The tournament would dump more than $500,000 into the Johnstown economy in a single week, but its greatest value was psychological. It confirmed the belief that Johnstown, a city with an unemployment rate almost double the national average, a city plagued by air pollution, floods—most notably the famous Johnstown Rood of 1889—dilapidated housing and a declining population (112,600 in 1960,92,900 in 1980), was still the center of something, able to attract strong young men from far away. It provided a history of its own as a basis of faith, especially in the list of promising amateurs who had played here: Al Kaline, Frank and Joe Torre, Sparky Lyle, Reggie Jackson, Rod Carew, Steve Garvey, Ken Singleton, Len Barker. And it elicited the response of the whole community, a rich mix of Dutch, Irish, Italian, Armenian, Lithuanian, Polish, German and Greek cultures, in the pageantry of a late-summer festival. On Monday evening a happy crowd paraded toward The Point—where the Connemaugh and Stony Creek rivers merge, and the site of the stadium that serves as the home field for the AAABA tournament—led by bands, beauty queens and the San Diego Chicken, to witness the tournament's official opening and a game between two of its worst teams, Johnstown and Altoona.

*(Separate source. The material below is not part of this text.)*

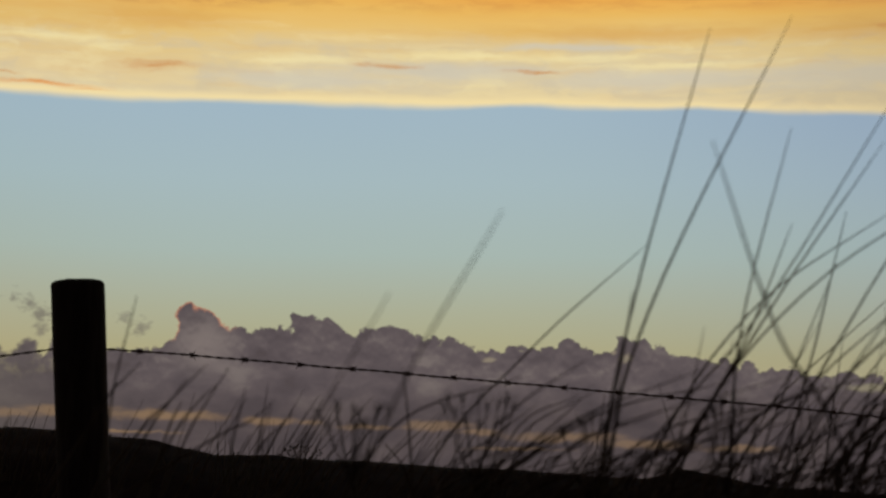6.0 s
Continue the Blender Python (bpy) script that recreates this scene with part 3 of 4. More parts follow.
def build_tussocks():
    tall = "tall dry marram grass tussock swaying in the wind"
    made = [tussock_at(x, y, tall) for x, y in ((0.05, 1.6), (0.24, 1.55), (0.42, 1.65), (0.58, 1.55), (0.72, 1.6), (0.86, 1.75), (1.0, 1.9))]
    for i, (y, bx, bz, mx, mz, tx, tz) in enumerate(HERO_NEAR + HERO_FAR):
        foot = down_to_ground(bx, bz, mx, mz, y)
        t = min(made, key=lambda o: abs(o.location.x - foot.x))
        add_blade(t, [foot, Vector((bx, y, EYE + bz)), Vector((mx, y, EYE + mz)), Vector((tx, y, EYE + tz))],
                  (0.0019, 0.0021, 0.0016)[i] if i < 3 else random.uniform(0.0013, 0.0018), OWN_SWAY.get(i), 0.8)
    for i in range(330):
        x = -0.10 + 1.2 * random.random() ** 0.75
        y = random.uniform(1.15, 2.3)
        rise = random.uniform(0.42, 0.58) + 0.24 * random.random() ** 2 * max(0, min(1, (x + 0.1) / 0.5))
        if x < 0.22:
            rise = random.uniform(0.40, 0.54)
        lean = rise * max(0.08 if x < 0.45 else -0.2, random.gauss(0.5, 0.26))
        sow(made, x, y, rise, lean, random.uniform(0.0010, 0.0019))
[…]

Estimates of the crowd inside the ball park ran as high as 14,000, almost double the attendance for the Pirates-Giants game at Three Rivers Stadium that same evening. The fans in Pittsburgh, 60 miles to the west, were still angry over the players' strike; the fans at Johnstown were buoyant and optimistic, even though their entries hadn't won a tournament game since 1975. The dimensions of the field were surreal, foreshortened and elongated like the strange baseball configuration of the Los Angeles Coliseum from 1958 to '61. The leftfield line ended at a wall 270 feet from home plate, and a 50-foot screen jutted upward to turn rising line drives into singles and long pop flies into home runs. A snow fence marked the left center field limit at 375 feet and then angled sharply away from home plate so that center and right seemed to stretch out to the rivers. The Point had been built for football, and this felt like a football night: bands and banners and hometown pride in the cool climate of the Alleghenies, whose steep ridges surround the city.

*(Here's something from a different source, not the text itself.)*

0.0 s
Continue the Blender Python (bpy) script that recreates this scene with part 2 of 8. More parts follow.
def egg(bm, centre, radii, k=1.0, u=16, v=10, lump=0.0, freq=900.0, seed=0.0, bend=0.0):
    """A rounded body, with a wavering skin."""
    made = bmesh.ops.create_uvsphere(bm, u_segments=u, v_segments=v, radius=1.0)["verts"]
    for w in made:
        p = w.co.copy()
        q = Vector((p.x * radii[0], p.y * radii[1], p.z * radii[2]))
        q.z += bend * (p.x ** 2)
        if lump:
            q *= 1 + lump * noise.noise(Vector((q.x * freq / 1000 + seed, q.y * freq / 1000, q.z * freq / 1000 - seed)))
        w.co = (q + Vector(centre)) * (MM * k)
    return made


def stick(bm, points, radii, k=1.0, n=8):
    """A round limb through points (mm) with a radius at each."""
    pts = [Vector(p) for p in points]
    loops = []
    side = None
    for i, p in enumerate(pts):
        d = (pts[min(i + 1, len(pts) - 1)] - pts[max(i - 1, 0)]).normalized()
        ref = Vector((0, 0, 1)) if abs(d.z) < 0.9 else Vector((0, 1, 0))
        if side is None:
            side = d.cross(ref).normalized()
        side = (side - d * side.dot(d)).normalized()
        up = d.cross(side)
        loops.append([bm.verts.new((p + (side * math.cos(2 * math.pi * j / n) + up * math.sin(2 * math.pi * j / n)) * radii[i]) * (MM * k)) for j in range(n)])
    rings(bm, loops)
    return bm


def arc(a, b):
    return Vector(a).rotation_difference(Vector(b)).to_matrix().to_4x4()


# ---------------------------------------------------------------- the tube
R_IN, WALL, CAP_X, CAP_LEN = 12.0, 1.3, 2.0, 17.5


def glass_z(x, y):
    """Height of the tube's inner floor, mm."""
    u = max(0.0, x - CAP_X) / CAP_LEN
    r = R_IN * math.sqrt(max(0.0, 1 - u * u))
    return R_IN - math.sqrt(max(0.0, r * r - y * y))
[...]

The bands were still playing when Randy Romagna took the mound for Johnstown. He was an 18-year-old right-hander, 5'10" and 180 pounds, who had been drafted twice by the Cincinnati Reds. Twice he had chosen to stay in school, and had completed one year at Indian River Community College in Fort Pierce, Fla. Romagna threw with a fluid motion, good rhythm and clear command of an overhand curve and fastball. He hung a slider to the first Altoona batter, who lined a single to left, and he hit the second batter with a slider that got away. Then he began using the slider to set up his other pitches, and he struck out the next two batters with fastballs that tailed in on the fists. Two more fastballs became two quick strikes on the fifth batter, and behind the scouts' section the beauty queens led the crowd in rhythmic clapping—1, 2; 1, 2, 3—as Romagna's curve came over the top and toward the hitter's belt buckle, then veered across and almost into the dirt for a swinging strike three.

Romagna said later that the energy of the crowd had "juiced" him. The relation was reciprocal: As he disposed of hitters in each subsequent inning, he juiced the crowd to new levels of noise. That sound had a clear effect on the Altoona players, who committed eight errors and made 10 wild pitches before the night was over. In the second inning Johnstown's Larry Green hit a grounder that skidded through the shortstop's legs and scooted under the glove of the charging left-fielder. Thousands of voices bounced off the brick walls, then echoed back from the ridges across the water to become a single continuous voice as Green made third base standing up.

"These kids must have left their gloves at that horseshoe curve outside Altoona," one scout said. A few innings later, with Johnstown leading 8-0, he stood up to leave. He didn't see any players he liked on either team. "I guess I've put in my appearance for tonight," he said.

Romagna struck out the side again in the sixth. He was spotting all three pitches low now, and Nickels observed that the first-inning single had been the last Altoona ball to leave the infield. "Romagna doesn't throw hard enough to suit me, but I can't take this game away from him—or this," he said with a gesture to the stands.

"Have you ever thought how much of America the old scouts have seen? The small-town ball parks? The Parade Grounds in Brooklyn? To me that's really grass-roots America. Just like this tournament is—kids from all over America, all the races, and some are going to fail and others are going to be great. I wish we had some Russians here tonight so they could see how deep the game goes in our society."